Therein lies the difference between Wardrobe Remix and Chictopia, and why American Apparel would choose them as an appropriate Trojan Horse over the matter-of-fact spirit of Remix.  It’s not that users don’t judge the outfits of personal value to them on Remix, it’s that outside assessments are beside the fact.  This outfit was significant enough for a user to document and then share—this in itself is all the legitimacy it needs.

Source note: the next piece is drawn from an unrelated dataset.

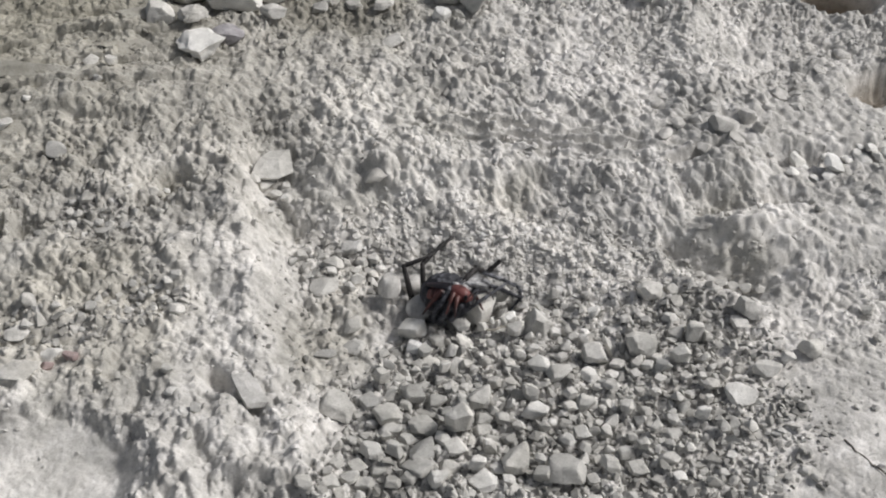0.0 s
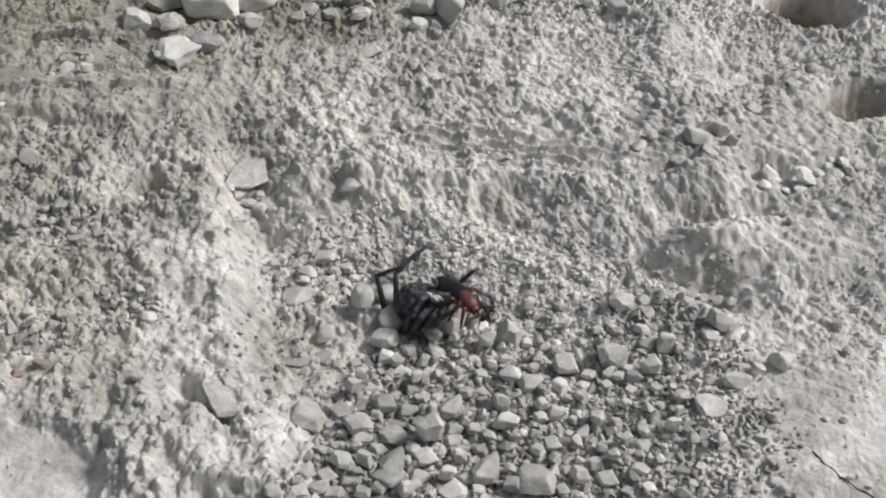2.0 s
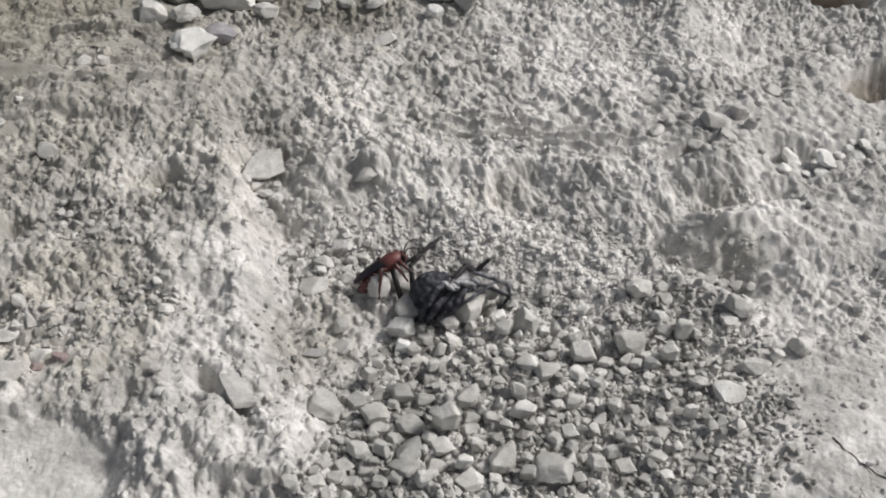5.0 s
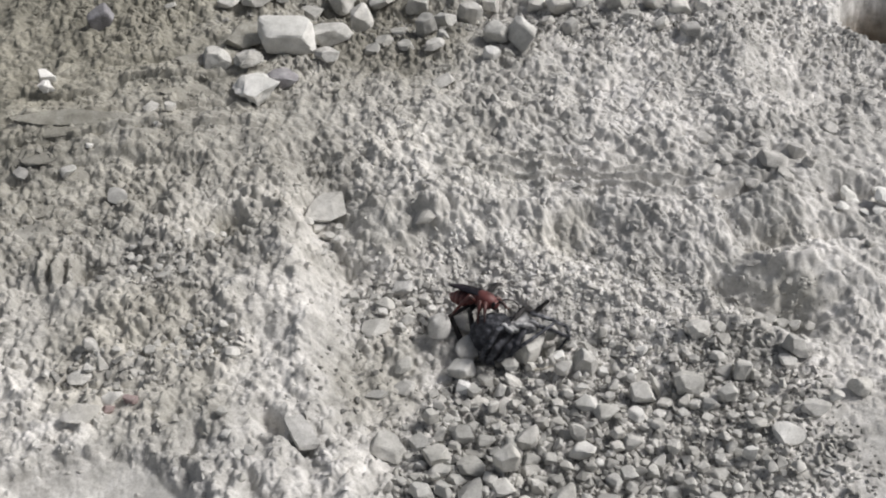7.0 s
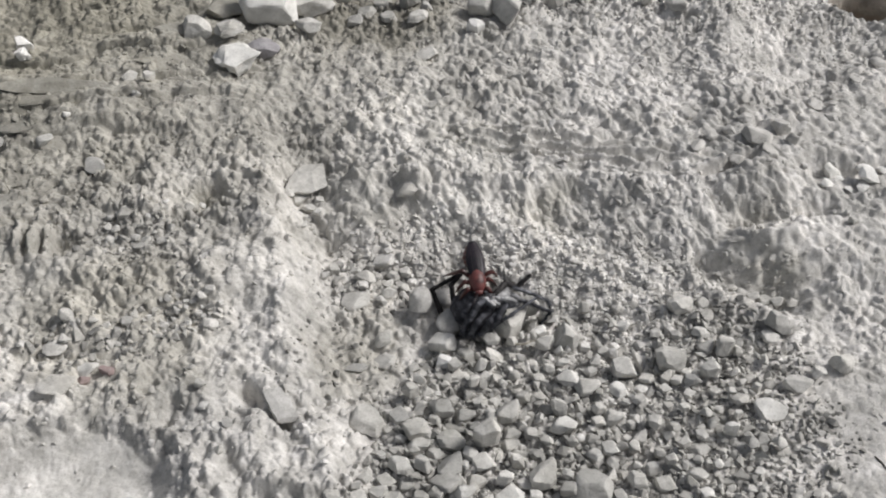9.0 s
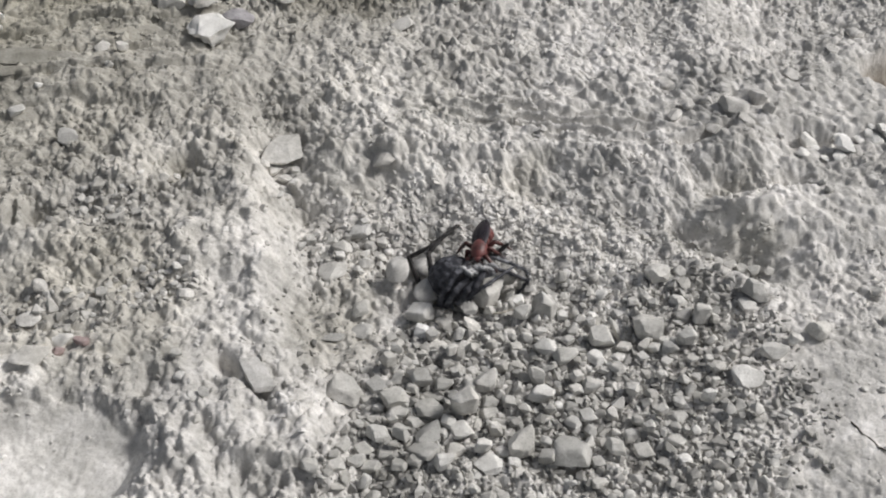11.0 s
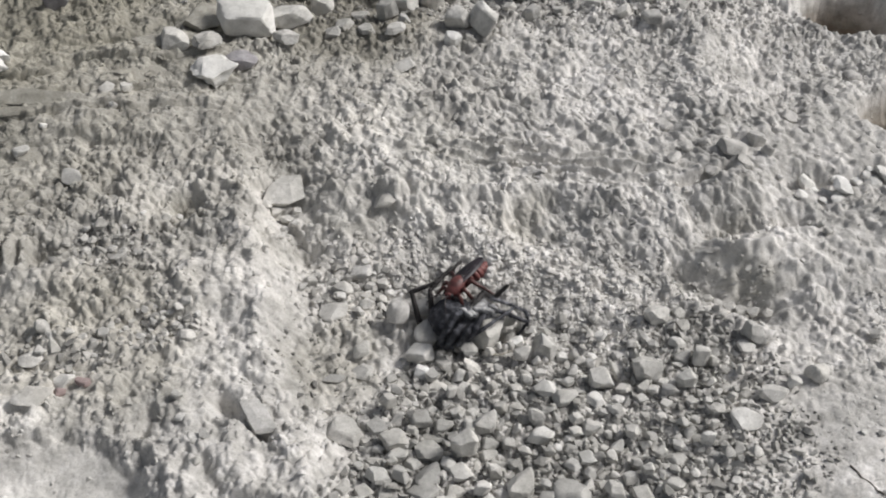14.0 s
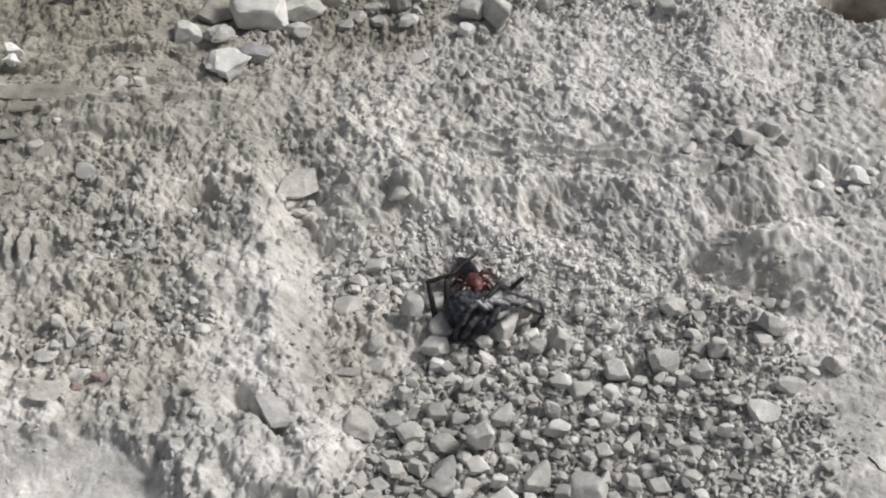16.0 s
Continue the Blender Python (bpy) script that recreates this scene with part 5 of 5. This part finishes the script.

Chictopia instead sorts itself through popularity, not a consistently changing database.  Unsurprisingly, the popular users share a (if you ask me, and you are) somewhat ubiquitous aesthetic, boring in particular when you understand the bredth of creativity at work on the site—bloggers like Zana of Garbage Dress or Jane of Sea of Shoes both participate in chictopia as well, the latter even as a newly contributing writer.  It almost boggles the mind that people who engage with their own everyday presentation at a level approaching constantly evolving, living works of art are not recognized with the same fanfare, but of course, if users are solicited to vote, the mediocrity of the masses never fails to make itself known. Users immediately approach others critically rather than openly, and a sellable uniform aesthetic will soon emerge.

That’s something feminists might want to learn from; by laughing at fashion bloggers, both the Jezebel writer and I are snidely divorcing ourselves from something of importance to a significant and still growing number of women.  Feminist bloggers are constantly stuck trying to reconcile the private (personal) in the language of the public (political), and we can’t exactly afford to eschew anything of obviously overwhelming interest to young girls especially as “wrong.”  We need to make sure we give support and build upon what is right.  Otherwise we’re doomed to learn the same lesson twice; ultimately, Victorian feminists criticizing fashion were not especially effective:

Whilst the reformers had succeeded in raising and deepening the debate about women’s dress and health, they did not make any permanent or serious impact on the advance of fashion. But for them, the rejection of what they saw as the pernicious and repressive aspects of fashion meant a step towards emancipation, and to be emancipated was what it was to be truly modern. A popular device used by feature writers on fashion, both adherents and reformers, was to connect it to the world of politics. Both fashion and politics shared a connection to change and to progress, and it was towards this particular kind of advancement on which both groups set their sights. Fashion as represented in women’s magazines was always connected to commodity culture and to modernity, whatever the nature of the debate.

Without positive engagements with new media, we leave more and more room for robberbarons like Charney to move in on some very lucrative ground–lucrative to those who care about women’s lives and those who wish to exploit them.  We will see this kind of infiltration in all new media related to the “private” sphere; sex, fashion, home, etc.  Without supporting a number of alternative voices in the mix, whose narrative do you think will win out?

American Apparel’s move into the world of fashion and sex blogging signals something big—that whatever you think is truly open and democratic (like the internet), this too will be commodified.  The aesthetics of street-style were both informed by and dictated AA’s trajectory into the pornography of “everyday women,” and now we see the space created by street-style being further impinged upon by tastemakers looking to be moneymakers.  Anna Winteur’s regime is dead, but there’s nothing egalitarian about what might be coming next: get ready to salute Dov Charney’s notorious erection.  And nobody is going to want to clean up after that mess.